A lurch towards common sense on working time
Yesterday the Labour Party Conference voted to end the UK’s individual opt-outs from the Working Time Directive. Predictably, the Daily Mail reported this as a ‘lurch to the left’ . It looks to me more like a lurch towards common sense.
The 48 hour limit on average weekly working time is justified by a wealth of scientific evidence that regularly working long hours is bad for your health. The mains risks are heart disease and stress related illness
I don’t think that you have to be very far to the left of the political spectrum in order to agree that it is a bad idea for individuals to be allowed to opt-out of health and safety law – that way lies dangerous anarchy.
‘But shouldn’t the TUC ‘s role be to help people to work as long as they want?’, I hear you ask.

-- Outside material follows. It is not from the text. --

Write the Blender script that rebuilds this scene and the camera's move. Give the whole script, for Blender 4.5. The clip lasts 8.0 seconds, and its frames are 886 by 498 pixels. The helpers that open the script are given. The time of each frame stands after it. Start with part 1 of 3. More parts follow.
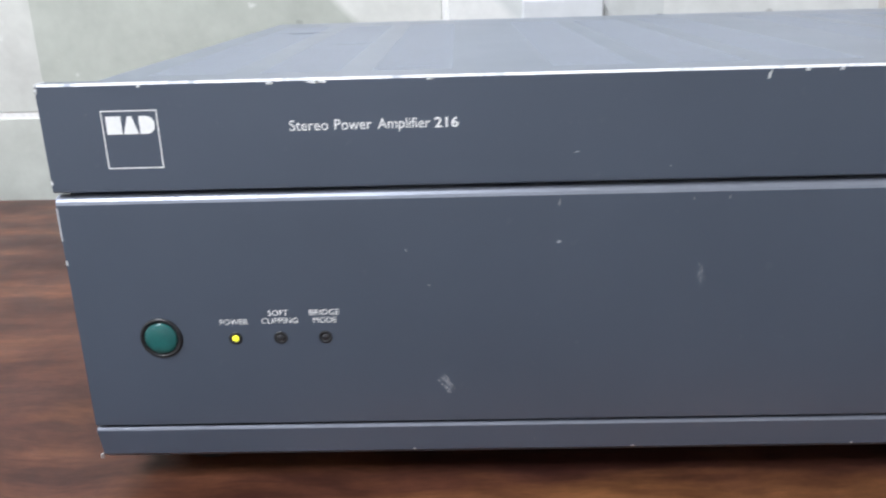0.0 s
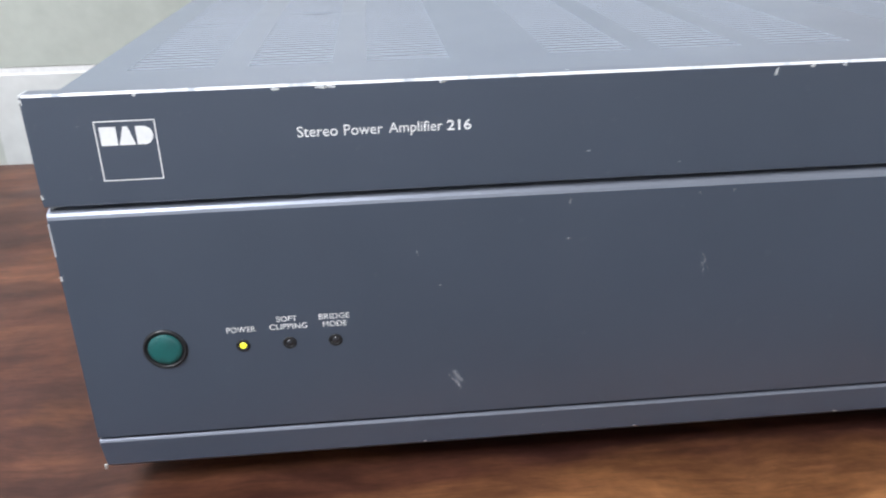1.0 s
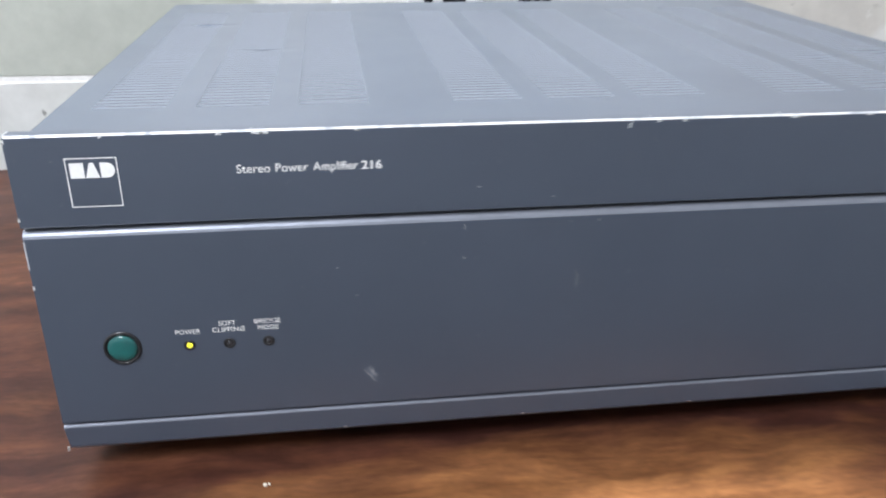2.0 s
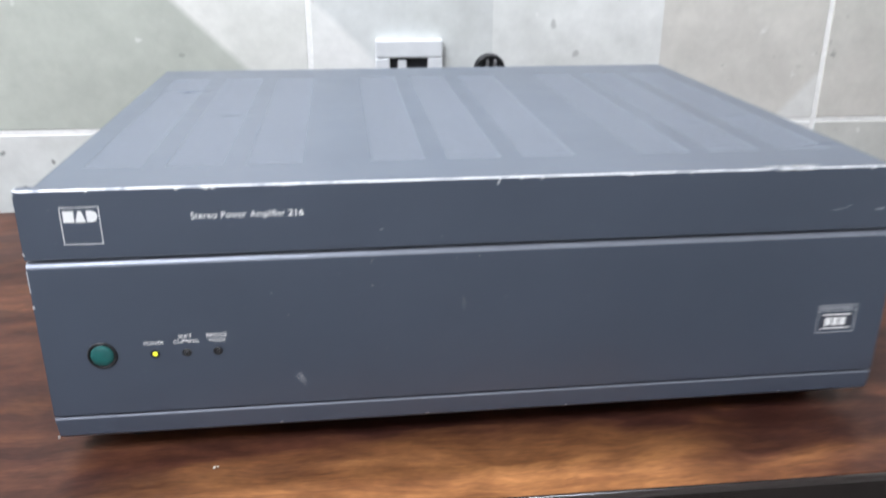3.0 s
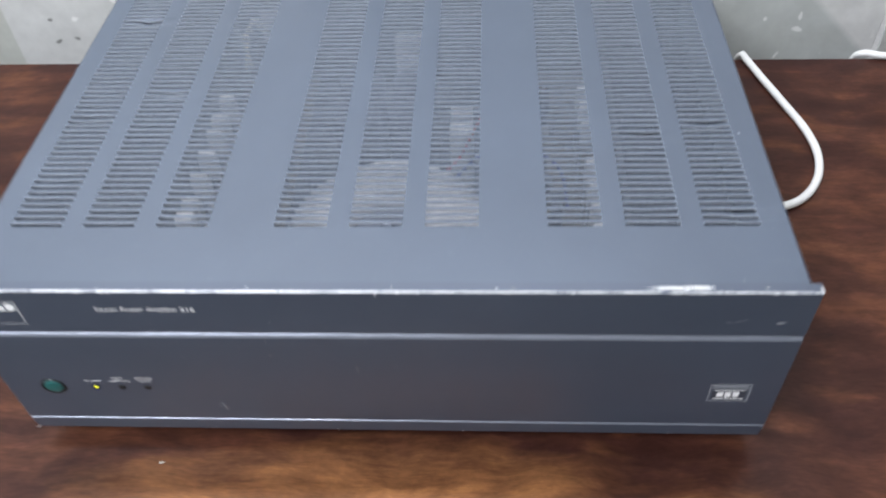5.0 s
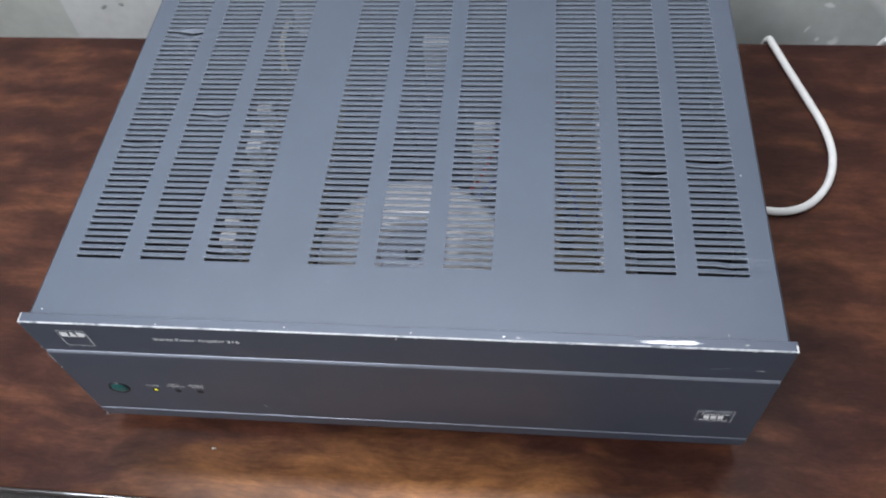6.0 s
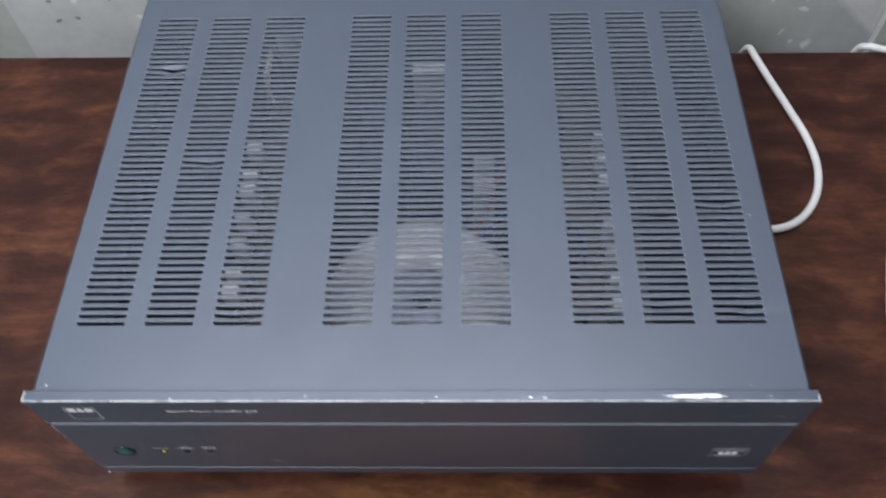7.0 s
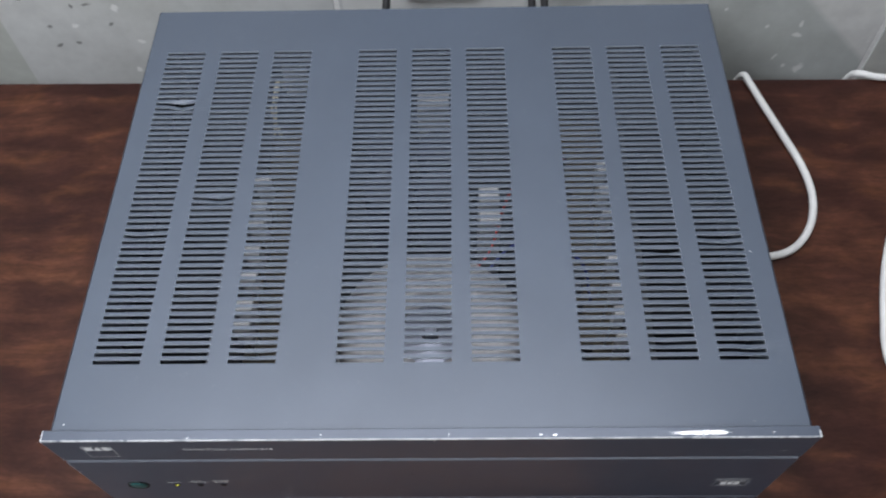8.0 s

First, according to the official Labour Force Survey, more than three quarters of long hours workers say that they want to reduce their working time: second, more than two thirds of this work is unpaid; and – most importantly – there is absolutely no point in earning a massive wage packet this week if you are going to end up in hospital next week as a result of overwork.
If you are still not convinced, why not dip into these reports? The DTI paper shows how we could improve productivity while moving away from excessive working time:
‘Working Long Hours’, Beswick and White, Health and Safety Executive, 2003 http://www.hse.gov.uk/research/hsl_pdf/2003/hsl03-02.pdf
‘Managing change: Practical Ways to Reduce Long hours and Reform working Parctices’, DTI, 2005 http://www.berr.gov.uk/files/file14239.pdf
No doubt these are these are the kind of evidence-based arguments that the European Parliament will look at when it return to the issue in the Autumn.